Monday's ICJ ruling does not express an opinion on how to resolve the name dispute. But it gives Macedonia political ammunition to press for opening EU accession talks, which have been hled up for the past two years for the same reasons as the Nato problem.
EU foreign ministers on Monday in Brussels were to look at Macedonia as part of a larger debate on enlargement. But Greece is not expected to back down.
"We think it's long overdue for the membership negotiations to start.

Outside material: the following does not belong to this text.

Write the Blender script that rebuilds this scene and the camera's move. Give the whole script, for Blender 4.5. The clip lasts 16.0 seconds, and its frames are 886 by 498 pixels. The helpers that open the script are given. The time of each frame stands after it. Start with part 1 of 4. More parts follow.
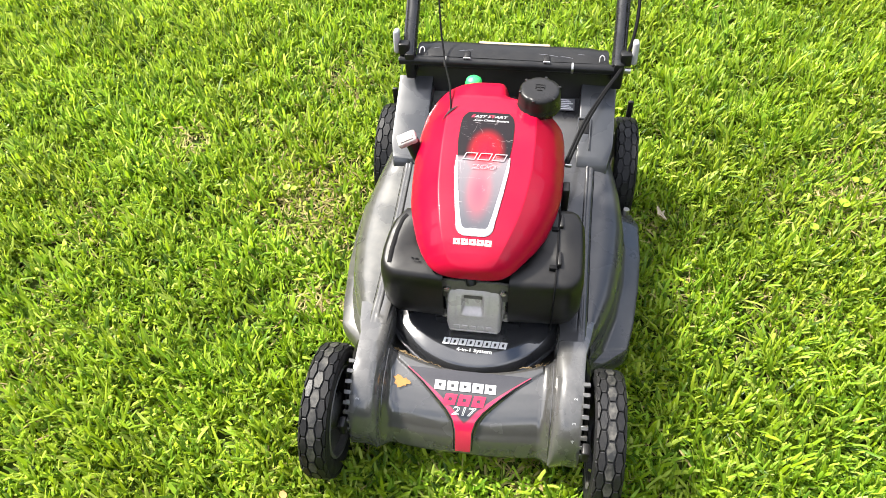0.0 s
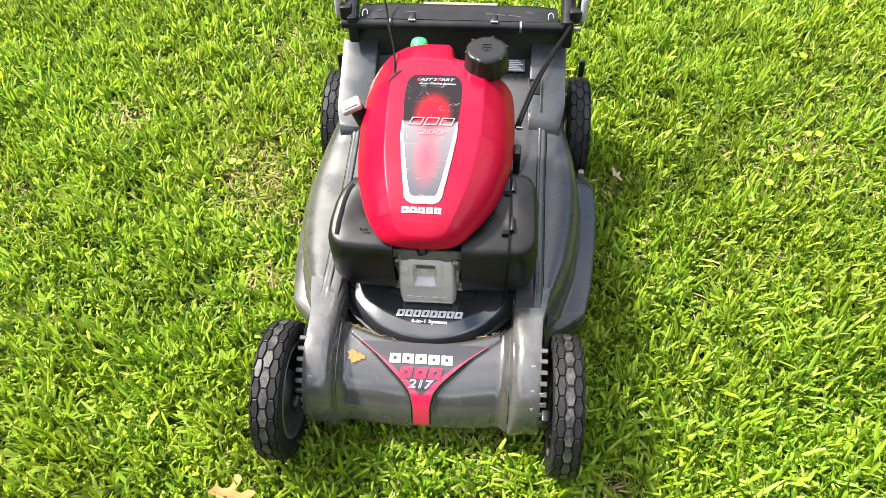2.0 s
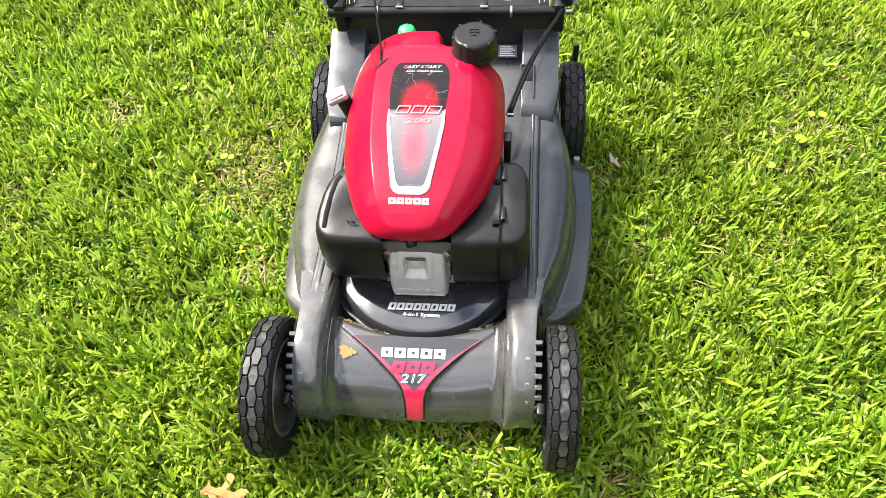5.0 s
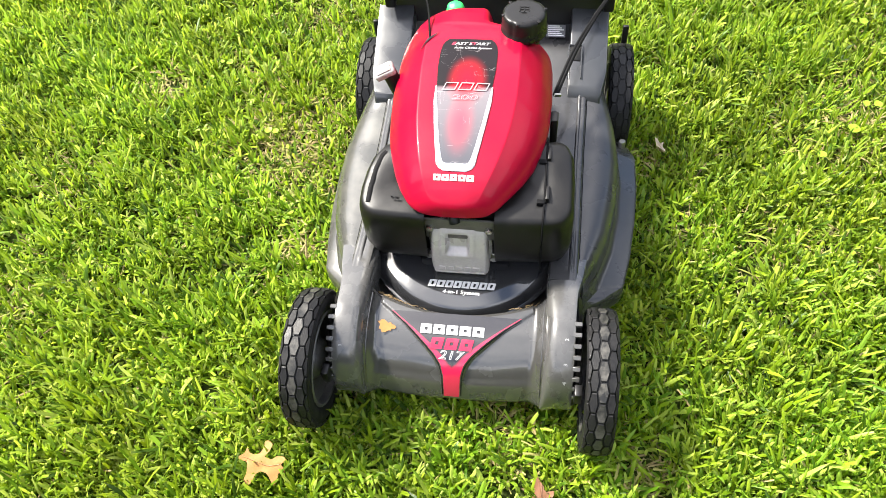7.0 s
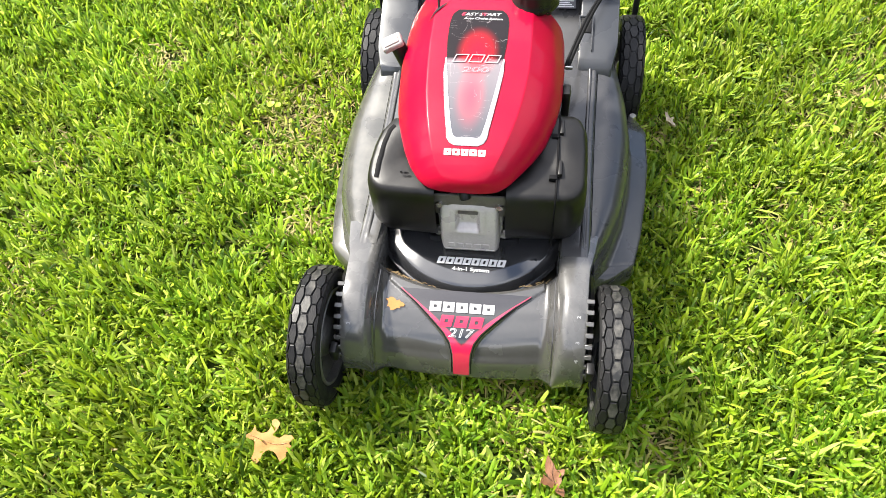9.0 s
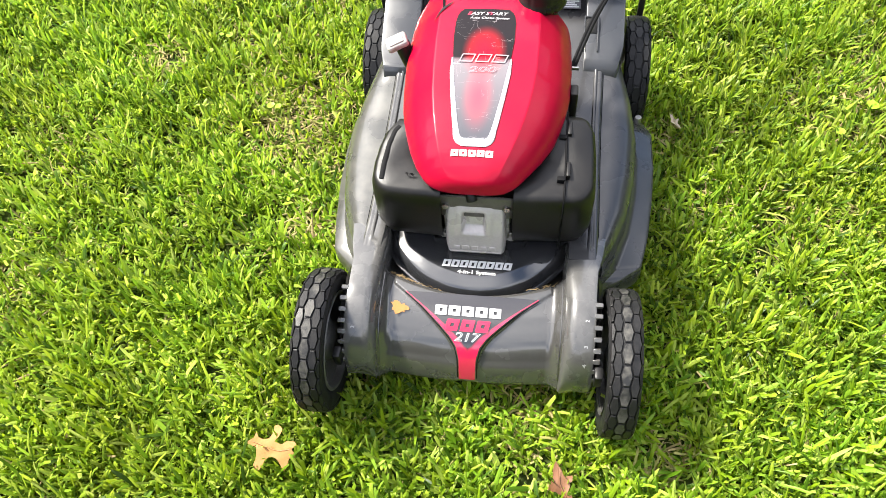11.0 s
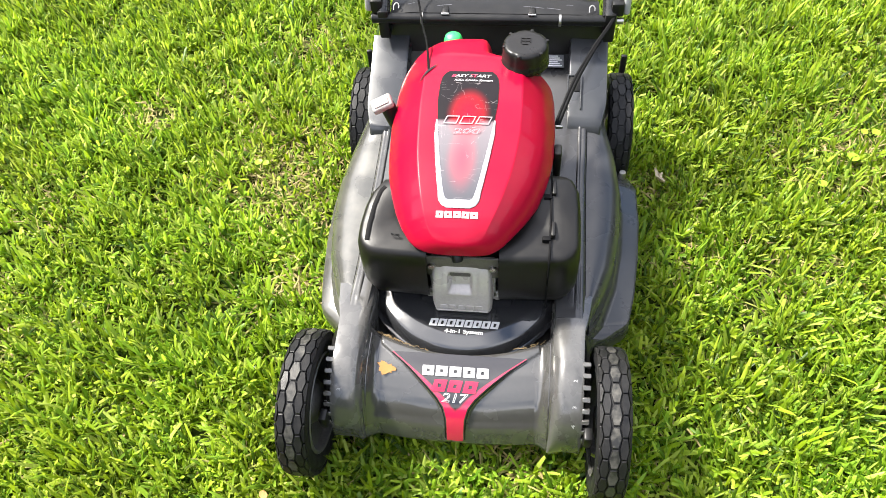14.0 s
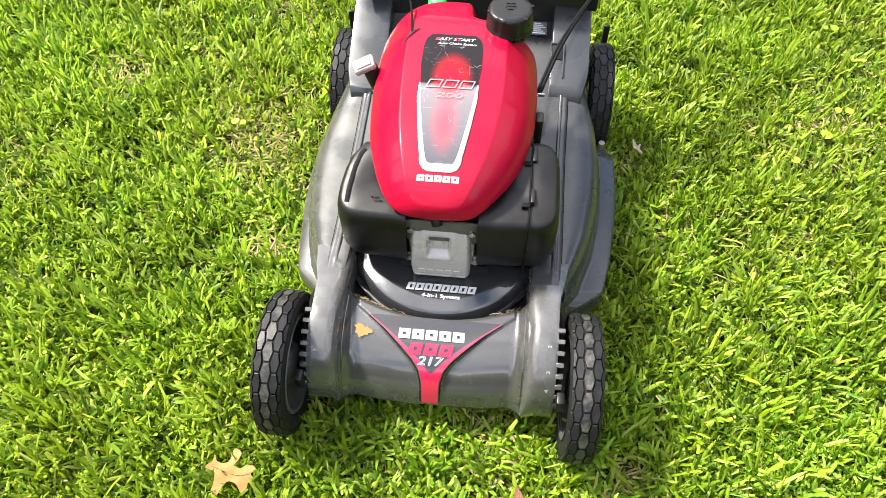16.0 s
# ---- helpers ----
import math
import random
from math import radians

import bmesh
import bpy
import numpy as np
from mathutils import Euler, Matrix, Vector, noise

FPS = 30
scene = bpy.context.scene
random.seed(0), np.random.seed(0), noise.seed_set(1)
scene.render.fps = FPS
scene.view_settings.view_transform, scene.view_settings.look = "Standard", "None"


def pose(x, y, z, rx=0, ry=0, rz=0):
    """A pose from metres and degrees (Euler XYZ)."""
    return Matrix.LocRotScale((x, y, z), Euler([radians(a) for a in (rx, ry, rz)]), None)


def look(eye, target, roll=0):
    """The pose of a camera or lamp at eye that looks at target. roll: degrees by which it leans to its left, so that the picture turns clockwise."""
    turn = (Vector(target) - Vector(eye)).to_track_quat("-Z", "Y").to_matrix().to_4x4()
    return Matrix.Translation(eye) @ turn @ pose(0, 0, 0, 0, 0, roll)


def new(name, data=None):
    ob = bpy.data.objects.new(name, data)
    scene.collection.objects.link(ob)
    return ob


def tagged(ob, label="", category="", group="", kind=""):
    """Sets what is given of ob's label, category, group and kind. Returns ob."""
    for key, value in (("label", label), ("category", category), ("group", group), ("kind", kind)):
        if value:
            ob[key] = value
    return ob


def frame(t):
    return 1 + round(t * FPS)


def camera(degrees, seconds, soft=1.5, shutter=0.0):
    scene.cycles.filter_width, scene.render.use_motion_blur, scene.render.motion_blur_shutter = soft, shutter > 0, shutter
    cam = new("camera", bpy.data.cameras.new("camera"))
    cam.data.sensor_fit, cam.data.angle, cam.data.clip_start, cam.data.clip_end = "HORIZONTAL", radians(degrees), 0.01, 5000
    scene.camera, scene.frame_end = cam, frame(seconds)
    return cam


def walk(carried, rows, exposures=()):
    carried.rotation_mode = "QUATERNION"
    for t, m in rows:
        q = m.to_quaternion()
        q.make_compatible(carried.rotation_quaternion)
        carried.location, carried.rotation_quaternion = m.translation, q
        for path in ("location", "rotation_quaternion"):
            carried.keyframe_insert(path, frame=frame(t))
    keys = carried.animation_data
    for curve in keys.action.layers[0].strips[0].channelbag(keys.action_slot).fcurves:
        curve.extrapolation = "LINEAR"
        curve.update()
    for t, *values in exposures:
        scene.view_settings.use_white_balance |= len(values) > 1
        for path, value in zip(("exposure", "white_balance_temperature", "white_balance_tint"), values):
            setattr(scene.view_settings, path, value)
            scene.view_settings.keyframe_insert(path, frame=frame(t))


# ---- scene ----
cam = camera(62.5, 16.0, soft=0.6)
PATH = [
    (0, (0.085, -0.616, 1.228), (-0.153, 0.655, -0.298), -3.4),
    (0.5, (0.085, -0.618, 1.214), (-0.157, 0.647, -0.317), -3.9),
    (1, (0.085, -0.611, 1.212), (-0.123, 0.64, -0.334), -3.6),
    (1.5, (0.094, -0.601, 1.2), (-0.079, 0.633, -0.364), -3.1),
    (2, (0.107, -0.593, 1.196), (-0.035, 0.627, -0.382), -2.6),
    (2.5, (0.12, -0.59, 1.192), (-0.001, 0.622, -0.394), -2.2),
    (3, (0.129, -0.579, 1.178), (0.026, 0.627, -0.415), -1.9),
    (3.2, (0.128, -0.581, 1.173), (0.034, 0.633, -0.414), -1.6),
    (5.3, (0.137, -0.575, 1.174), (-0.04, 0.624, -0.417), -5.1),
    (5.5, (0.131, -0.581, 1.182), (-0.052, 0.62, -0.407), -4.9),
    (6, (0.13, -0.581, 1.187), (-0.09, 0.611, -0.404), -5.7),
    (6.5, (0.122, -0.584, 1.183), (-0.121, 0.595, -0.415), -6.2),
    (7, (0.122, -0.586, 1.168), (-0.134, 0.572, -0.442), -6.5),
    (7.5, (0.119, -0.581, 1.161), (-0.139, 0.557, -0.463), -6.7),
    (8, (0.109, -0.577, 1.156), (-0.144, 0.544, -0.481), -6.7),
    (8.5, (0.105, -0.575, 1.15), (-0.144, 0.537, -0.494), -6.6),
    (9, (0.099, -0.577, 1.153), (-0.143, 0.53, -0.495), -6.4),
    (11.5, (0.078, -0.569, 1.136), (-0.147, 0.558, -0.501), -5.6),
    (12, (0.081, -0.567, 1.145), (-0.143, 0.592, -0.469), -5.6),
    (12.5, (0.084, -0.56, 1.159), (-0.139, 0.636, -0.428), -5.4),
    (13, (0.082, -0.553, 1.157), (-0.14, 0.666, -0.413), -5.2),
    (13.5, (0.081, -0.551, 1.156), (-0.138, 0.673, -0.41), -5.2),
    (14, (0.086, -0.546, 1.153), (-0.125, 0.665, -0.425), -5.0),
    (14.5, (0.075, -0.556, 1.154), (-0.122, 0.635, -0.441), -4.3),
    (15, (0.072, -0.565, 1.16), (-0.101, 0.608, -0.451), -3.1),
    (15.5, (0.078, -0.557, 1.149), (-0.067, 0.604, -0.473), -1.4),
    (16, (0.076, -0.555, 1.151), (-0.053, 0.597, -0.479), -0.7),
]
walk(cam, [(t, look(eye, target, roll)) for t, eye, target, roll in PATH])
GRASS_NEAR = 4700000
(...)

They can start as 'former Yugoslav republic of Macedonia' and then end the negotiations when the dispute is solved ... But Greece does not agree to that," one EU diplomat told this website.
"The bigger the austerity squeeze, the more people will try to defend what they perceive as a matter of national pride," another EU diplomat said, calling the whole situation "ridiculous."
The draft conclusions for the EU summit on Friday envisage starting membership talks with Macedonia "when appropriate" - meaning when the name dispute is solved.
For its part, the Greek foreign ministry on Monday said the ICJ verdict "does not address the issue of the difference of the name of the former Yugoslav Republic of Macedonia, confirming that this difference should be resolved ... through negotiations under the auspices of the UN."
It blamed Skopje, noting "this indirectly calls on the former Yugoslav Republic of Macedonia to demonstrate a spirit of compromise so that negotiations may lead to a mutually acceptable solution."
Prime Minister George Papademos warned in a statement that "continuing provocations do not contribute to the consolidation of good neighbourly relations and mutual confidence ... Our country is ready to continue the negotiations in order to solve the name issue."
Nato secretary general Anders Fogh Rasmussen on Monday repeated that Macedonia will be invited to join "as soon as a mutually acceptable solution to the name issue has been reached."